In all of this, the Christian teacher primarily addresses the question of the meaning of the Christian witness; accordingly, as much as she or he naturally has to interpret and reformulate the witness the church has already borne so that it will be credible and fitting in the new life-situation of her or his students, she or he is primarily concerned to discipline and reform the witness that the church now has to bear -- beginning with her or his own teaching -- so that it will above all be appropriate in this same situation.

As such, the Christian teacher is also unlike the Christian preacher, notwithstanding that both differ from the Christian theologian in alike assuming the truth of the Christian witness and therefore also acknowledging the authority of scripture and tradition because or insofar as their formulations of this witness are authorized by the formally normative witness of the apostles. What the Christian preacher does on the basis of this assumption and acknowledgements, however, is to call directly for the decision as to self-understanding whose meaning the Christian teacher is concerned to clarify and to make explicit. Of course, the Christian teacher also calls for this decision indirectly in clarifying the self-understanding of faith and explicating its implications for belief and action. Given the assumption and acknowledgements on the basis of which she or he alone can teach, the whole point of clarifying the understanding of existence for which the Christian witness calls is to make possible a fully free and responsible decision for it; and the same is true of explicating its implications for Christian life-praxis or bearing Christian witness, which, being precisely witness of faith, is more than simply believing and professing even true beliefs and performing even right actions. But if the ultimate end of the Christian teacher is indeed the same as the Christian preacher's, her or his immediate end is different, even as, on the other side, the Christian preacher's responsibility to call directly for the decision of faith can hardly fail to involve her or his indirectly carrying out the Christian teacher's responsibility to further understanding of the meaning of this decision.

It should be clear from this that, while the responsibility of the Christian teacher, like the different responsibilities of the Christian preacher and the Christian theologian, could only be carried out by a human person, the phrase, "the Christian teacher," refers, in the first instance, not to any person as such, but to a certain responsibility -- very likely one of several responsibilities -- that a person may be charged with carrying out. In other words, this phrase properly designates an office; and this means, among other things, that its proper use fully allows for the possibility that no person could fill the office so designated without also filling certain other related offices by carrying out their distinctive responsibilities.

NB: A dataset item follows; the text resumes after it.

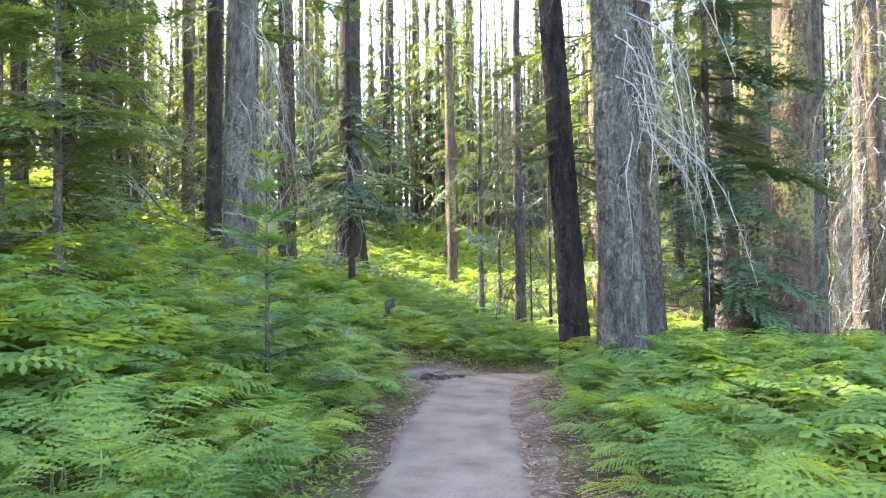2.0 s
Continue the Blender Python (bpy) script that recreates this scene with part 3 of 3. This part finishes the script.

It will be clear enough from what has been said here that neither the Christian teacher nor the Christian preacher could fill her or his own office without in some way, or to some extent, filling the other's office as well. But it is no less clear, for reasons I have explained at length elsewhere, that no person could carry out the responsibility distinctive of either of these offices of actually bearing Christian witness without also carrying out the responsibility distinctive of the Christian theologian for critically reflecting on it -- in such a way, namely, as to address not only the question of its meaning but also, and not least, the question of its truth.